Description of the task
Give the listing again exactly, omitting its images.

Information supplied
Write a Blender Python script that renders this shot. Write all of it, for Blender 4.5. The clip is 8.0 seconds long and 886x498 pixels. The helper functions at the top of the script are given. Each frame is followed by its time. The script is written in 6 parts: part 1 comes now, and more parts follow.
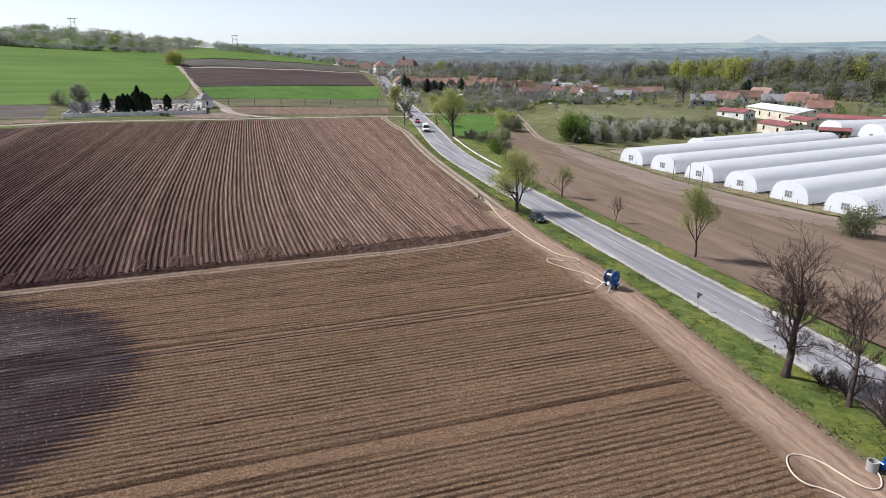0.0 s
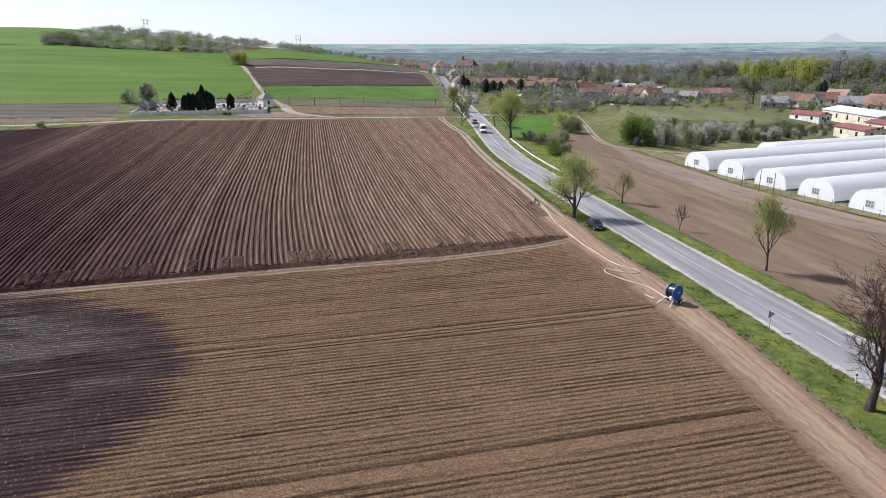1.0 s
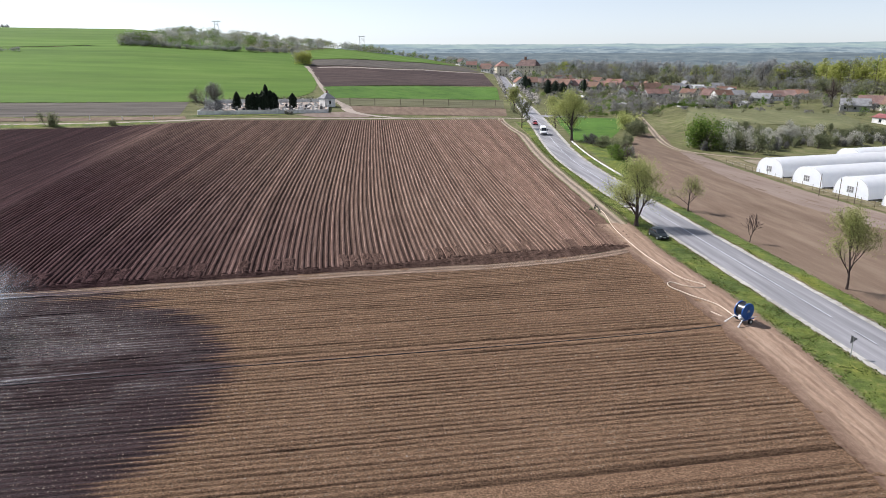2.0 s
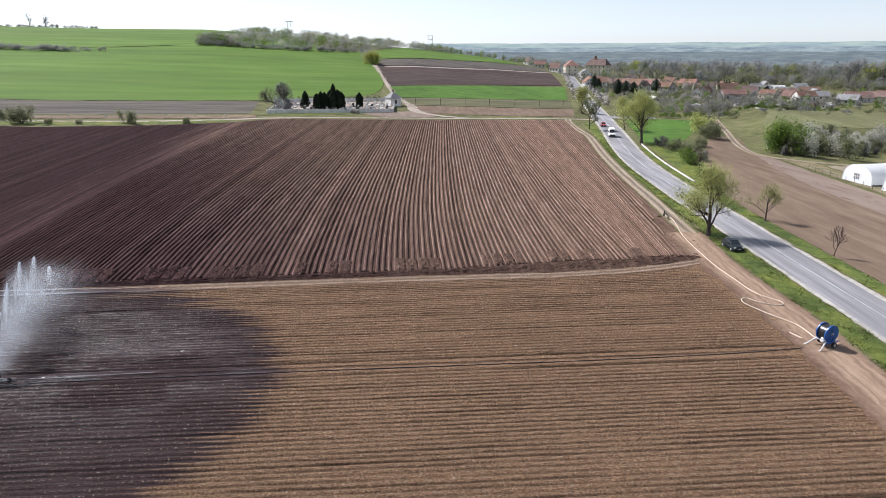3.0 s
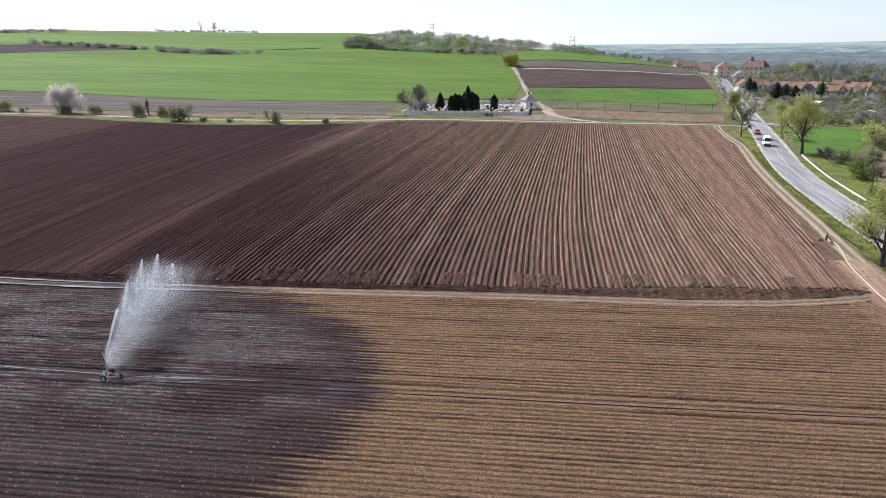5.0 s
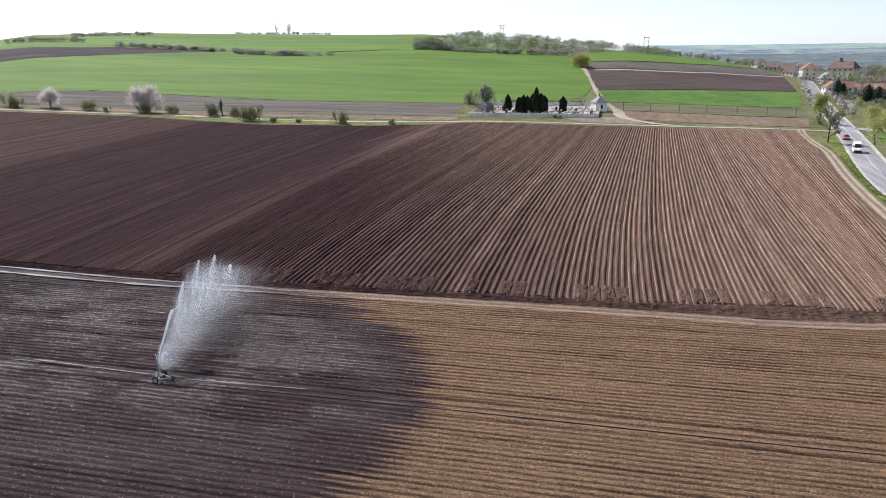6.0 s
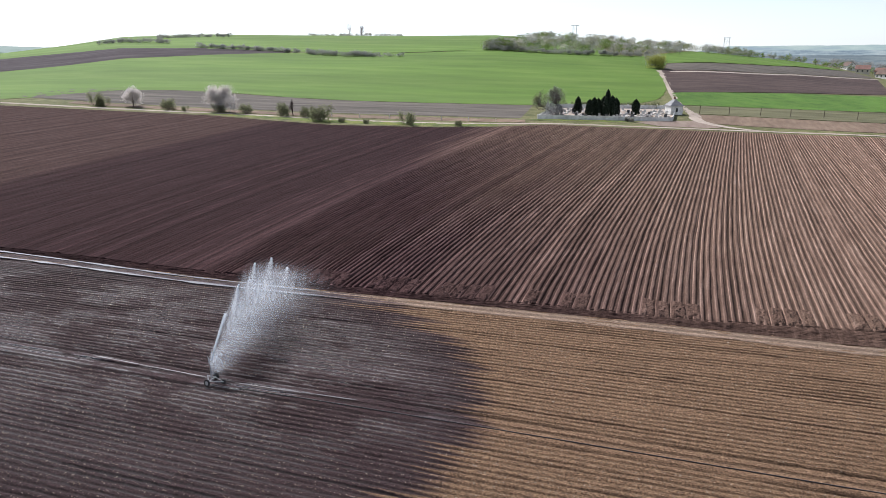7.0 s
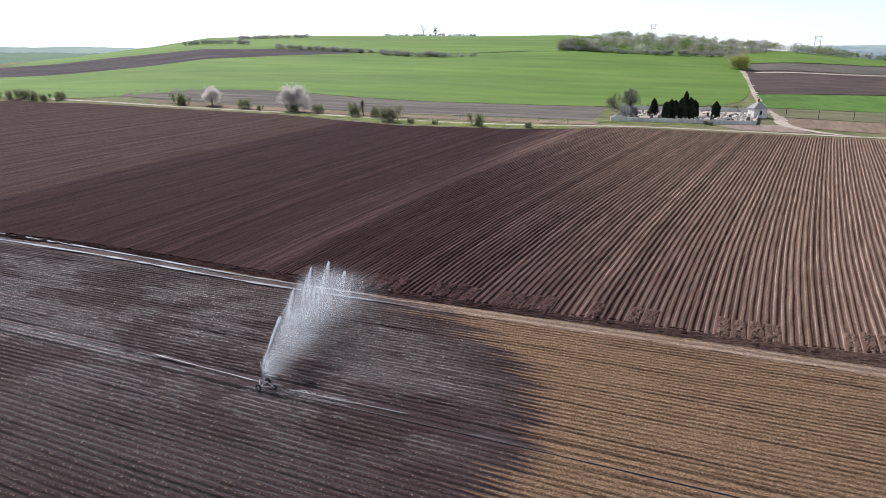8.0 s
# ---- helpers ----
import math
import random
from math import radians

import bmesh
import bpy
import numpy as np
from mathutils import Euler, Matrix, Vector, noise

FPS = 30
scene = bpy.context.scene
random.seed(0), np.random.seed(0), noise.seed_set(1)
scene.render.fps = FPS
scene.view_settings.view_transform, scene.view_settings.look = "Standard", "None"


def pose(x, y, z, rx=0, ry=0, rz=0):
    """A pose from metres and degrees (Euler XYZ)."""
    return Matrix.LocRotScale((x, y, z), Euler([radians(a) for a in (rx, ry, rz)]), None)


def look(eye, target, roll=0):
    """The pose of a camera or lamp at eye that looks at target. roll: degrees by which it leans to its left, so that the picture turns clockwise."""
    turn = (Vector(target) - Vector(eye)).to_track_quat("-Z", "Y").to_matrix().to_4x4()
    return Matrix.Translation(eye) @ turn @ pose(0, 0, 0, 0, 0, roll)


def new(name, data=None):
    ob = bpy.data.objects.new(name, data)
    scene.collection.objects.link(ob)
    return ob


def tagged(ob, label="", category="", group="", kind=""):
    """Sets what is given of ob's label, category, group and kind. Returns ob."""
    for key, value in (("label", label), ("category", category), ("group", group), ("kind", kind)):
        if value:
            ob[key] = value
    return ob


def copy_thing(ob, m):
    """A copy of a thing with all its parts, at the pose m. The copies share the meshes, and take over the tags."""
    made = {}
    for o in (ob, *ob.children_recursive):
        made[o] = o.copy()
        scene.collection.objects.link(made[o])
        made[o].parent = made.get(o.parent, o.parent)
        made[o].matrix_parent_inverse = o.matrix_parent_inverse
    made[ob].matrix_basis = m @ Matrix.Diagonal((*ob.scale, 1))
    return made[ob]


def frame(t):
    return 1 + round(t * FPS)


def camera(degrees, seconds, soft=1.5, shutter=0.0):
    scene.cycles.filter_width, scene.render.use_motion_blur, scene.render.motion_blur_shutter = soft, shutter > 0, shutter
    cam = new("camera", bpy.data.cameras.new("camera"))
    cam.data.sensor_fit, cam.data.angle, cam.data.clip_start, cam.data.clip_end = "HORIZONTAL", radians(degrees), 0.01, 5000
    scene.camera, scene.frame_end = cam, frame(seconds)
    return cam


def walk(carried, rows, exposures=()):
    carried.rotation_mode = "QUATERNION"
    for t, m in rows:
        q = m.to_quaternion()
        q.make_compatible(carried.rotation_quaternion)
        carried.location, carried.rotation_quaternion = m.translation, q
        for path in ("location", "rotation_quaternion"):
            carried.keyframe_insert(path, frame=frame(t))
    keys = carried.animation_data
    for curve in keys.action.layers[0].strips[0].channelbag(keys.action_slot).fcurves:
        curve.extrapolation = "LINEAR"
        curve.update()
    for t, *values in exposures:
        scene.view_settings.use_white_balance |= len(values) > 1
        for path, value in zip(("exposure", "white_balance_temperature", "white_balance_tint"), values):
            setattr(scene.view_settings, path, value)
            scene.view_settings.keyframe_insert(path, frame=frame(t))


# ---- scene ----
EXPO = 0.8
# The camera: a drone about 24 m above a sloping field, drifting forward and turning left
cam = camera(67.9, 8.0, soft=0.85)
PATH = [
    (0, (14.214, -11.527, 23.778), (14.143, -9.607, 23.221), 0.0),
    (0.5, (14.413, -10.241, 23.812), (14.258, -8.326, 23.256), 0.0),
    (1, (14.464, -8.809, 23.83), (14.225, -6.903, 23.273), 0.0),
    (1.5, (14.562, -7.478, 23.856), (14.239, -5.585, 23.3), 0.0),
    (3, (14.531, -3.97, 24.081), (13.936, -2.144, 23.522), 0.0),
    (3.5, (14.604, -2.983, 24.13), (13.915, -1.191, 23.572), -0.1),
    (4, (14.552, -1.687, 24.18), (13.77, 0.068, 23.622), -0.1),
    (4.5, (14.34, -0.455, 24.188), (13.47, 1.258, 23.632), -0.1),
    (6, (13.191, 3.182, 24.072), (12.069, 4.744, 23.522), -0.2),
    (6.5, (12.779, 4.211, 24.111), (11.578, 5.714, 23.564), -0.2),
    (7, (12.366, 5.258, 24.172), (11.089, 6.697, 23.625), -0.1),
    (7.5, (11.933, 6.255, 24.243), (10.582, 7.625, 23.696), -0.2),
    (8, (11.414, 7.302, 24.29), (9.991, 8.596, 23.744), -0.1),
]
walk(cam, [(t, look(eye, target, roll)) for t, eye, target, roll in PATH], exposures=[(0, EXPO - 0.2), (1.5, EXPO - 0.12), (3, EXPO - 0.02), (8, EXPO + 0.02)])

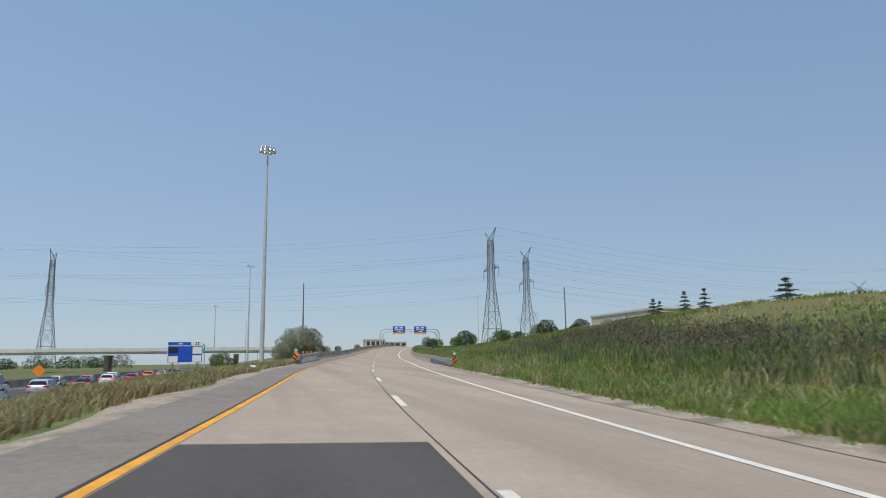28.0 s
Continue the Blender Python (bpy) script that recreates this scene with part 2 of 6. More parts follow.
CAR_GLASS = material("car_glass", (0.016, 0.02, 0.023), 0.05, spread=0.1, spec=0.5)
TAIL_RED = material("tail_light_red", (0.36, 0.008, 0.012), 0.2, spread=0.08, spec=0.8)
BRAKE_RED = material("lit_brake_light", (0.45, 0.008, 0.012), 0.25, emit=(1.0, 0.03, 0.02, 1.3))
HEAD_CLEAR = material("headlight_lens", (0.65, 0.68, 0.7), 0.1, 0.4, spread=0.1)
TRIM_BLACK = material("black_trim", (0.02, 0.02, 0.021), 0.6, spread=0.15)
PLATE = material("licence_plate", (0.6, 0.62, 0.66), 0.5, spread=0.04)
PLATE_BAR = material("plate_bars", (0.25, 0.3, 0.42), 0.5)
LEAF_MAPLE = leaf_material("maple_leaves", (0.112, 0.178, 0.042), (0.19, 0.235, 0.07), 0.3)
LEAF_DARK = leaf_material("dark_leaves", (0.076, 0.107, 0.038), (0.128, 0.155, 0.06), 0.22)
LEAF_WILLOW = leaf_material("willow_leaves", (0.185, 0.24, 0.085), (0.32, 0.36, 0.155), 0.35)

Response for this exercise
Write a Blender Python script that renders this shot. Write all of it, for Blender 4.5. The clip is 8.0 seconds long and 886x498 pixels. The helper functions at the top of the script are given. Each frame is followed by its time. The script is written in 6 parts: part 1 comes now, and more parts follow.
0.0 s
1.0 s
2.0 s
3.0 s
5.0 s
6.0 s
7.0 s
8.0 s
# ---- helpers ----
import math
import random
from math import radians

import bmesh
import bpy
import numpy as np
from mathutils import Euler, Matrix, Vector, noise

FPS = 30
scene = bpy.context.scene
random.seed(0), np.random.seed(0), noise.seed_set(1)
scene.render.fps = FPS
scene.view_settings.view_transform, scene.view_settings.look = "Standard", "None"


def pose(x, y, z, rx=0, ry=0, rz=0):
    """A pose from metres and degrees (Euler XYZ)."""
    return Matrix.LocRotScale((x, y, z), Euler([radians(a) for a in (rx, ry, rz)]), None)


def look(eye, target, roll=0):
    """The pose of a camera or lamp at eye that looks at target. roll: degrees by which it leans to its left, so that the picture turns clockwise."""
    turn = (Vector(target) - Vector(eye)).to_track_quat("-Z", "Y").to_matrix().to_4x4()
    return Matrix.Translation(eye) @ turn @ pose(0, 0, 0, 0, 0, roll)


def new(name, data=None):
    ob = bpy.data.objects.new(name, data)
    scene.collection.objects.link(ob)
    return ob


def tagged(ob, label="", category="", group="", kind=""):
    """Sets what is given of ob's label, category, group and kind. Returns ob."""
    for key, value in (("label", label), ("category", category), ("group", group), ("kind", kind)):
        if value:
            ob[key] = value
    return ob


def copy_thing(ob, m):
    """A copy of a thing with all its parts, at the pose m. The copies share the meshes, and take over the tags."""
    made = {}
    for o in (ob, *ob.children_recursive):
        made[o] = o.copy()
        scene.collection.objects.link(made[o])
        made[o].parent = made.get(o.parent, o.parent)
        made[o].matrix_parent_inverse = o.matrix_parent_inverse
    made[ob].matrix_basis = m @ Matrix.Diagonal((*ob.scale, 1))
    return made[ob]


def frame(t):
    return 1 + round(t * FPS)


def camera(degrees, seconds, soft=1.5, shutter=0.0):
    scene.cycles.filter_width, scene.render.use_motion_blur, scene.render.motion_blur_shutter = soft, shutter > 0, shutter
    cam = new("camera", bpy.data.cameras.new("camera"))
    cam.data.sensor_fit, cam.data.angle, cam.data.clip_start, cam.data.clip_end = "HORIZONTAL", radians(degrees), 0.01, 5000
    scene.camera, scene.frame_end = cam, frame(seconds)
    return cam


def walk(carried, rows, exposures=()):
    carried.rotation_mode = "QUATERNION"
    for t, m in rows:
        q = m.to_quaternion()
        q.make_compatible(carried.rotation_quaternion)
        carried.location, carried.rotation_quaternion = m.translation, q
        for path in ("location", "rotation_quaternion"):
            carried.keyframe_insert(path, frame=frame(t))
    keys = carried.animation_data
    for curve in keys.action.layers[0].strips[0].channelbag(keys.action_slot).fcurves:
        curve.extrapolation = "LINEAR"
        curve.update()
    for t, *values in exposures:
        scene.view_settings.use_white_balance |= len(values) > 1
        for path, value in zip(("exposure", "white_balance_temperature", "white_balance_tint"), values):
            setattr(scene.view_settings, path, value)
            scene.view_settings.keyframe_insert(path, frame=frame(t))


# ---- scene ----
EXPO = 0.8
# The camera: a drone about 24 m above a sloping field, drifting forward and turning left
cam = camera(67.9, 8.0, soft=0.85)
PATH = [
    (0, (14.214, -11.527, 23.778), (14.143, -9.607, 23.221), 0.0),
    (0.5, (14.413, -10.241, 23.812), (14.258, -8.326, 23.256), 0.0),
    (1, (14.464, -8.809, 23.83), (14.225, -6.903, 23.273), 0.0),
    (1.5, (14.562, -7.478, 23.856), (14.239, -5.585, 23.3), 0.0),
    (3, (14.531, -3.97, 24.081), (13.936, -2.144, 23.522), 0.0),
    (3.5, (14.604, -2.983, 24.13), (13.915, -1.191, 23.572), -0.1),
    (4, (14.552, -1.687, 24.18), (13.77, 0.068, 23.622), -0.1),
    (4.5, (14.34, -0.455, 24.188), (13.47, 1.258, 23.632), -0.1),
    (6, (13.191, 3.182, 24.072), (12.069, 4.744, 23.522), -0.2),
    (6.5, (12.779, 4.211, 24.111), (11.578, 5.714, 23.564), -0.2),
    (7, (12.366, 5.258, 24.172), (11.089, 6.697, 23.625), -0.1),
    (7.5, (11.933, 6.255, 24.243), (10.582, 7.625, 23.696), -0.2),
    (8, (11.414, 7.302, 24.29), (9.991, 8.596, 23.744), -0.1),
]
walk(cam, [(t, look(eye, target, roll)) for t, eye, target, roll in PATH], exposures=[(0, EXPO - 0.2), (1.5, EXPO - 0.12), (3, EXPO - 0.02), (8, EXPO + 0.02)])

28.0 s
Continue the Blender Python (bpy) script that recreates this scene with part 2 of 6. More parts follow.
CAR_GLASS = material("car_glass", (0.016, 0.02, 0.023), 0.05, spread=0.1, spec=0.5)
TAIL_RED = material("tail_light_red", (0.36, 0.008, 0.012), 0.2, spread=0.08, spec=0.8)
BRAKE_RED = material("lit_brake_light", (0.45, 0.008, 0.012), 0.25, emit=(1.0, 0.03, 0.02, 1.3))
HEAD_CLEAR = material("headlight_lens", (0.65, 0.68, 0.7), 0.1, 0.4, spread=0.1)
TRIM_BLACK = material("black_trim", (0.02, 0.02, 0.021), 0.6, spread=0.15)
PLATE = material("licence_plate", (0.6, 0.62, 0.66), 0.5, spread=0.04)
PLATE_BAR = material("plate_bars", (0.25, 0.3, 0.42), 0.5)
LEAF_MAPLE = leaf_material("maple_leaves", (0.112, 0.178, 0.042), (0.19, 0.235, 0.07), 0.3)
LEAF_DARK = leaf_material("dark_leaves", (0.076, 0.107, 0.038), (0.128, 0.155, 0.06), 0.22)
LEAF_WILLOW = leaf_material("willow_leaves", (0.185, 0.24, 0.085), (0.32, 0.36, 0.155), 0.35)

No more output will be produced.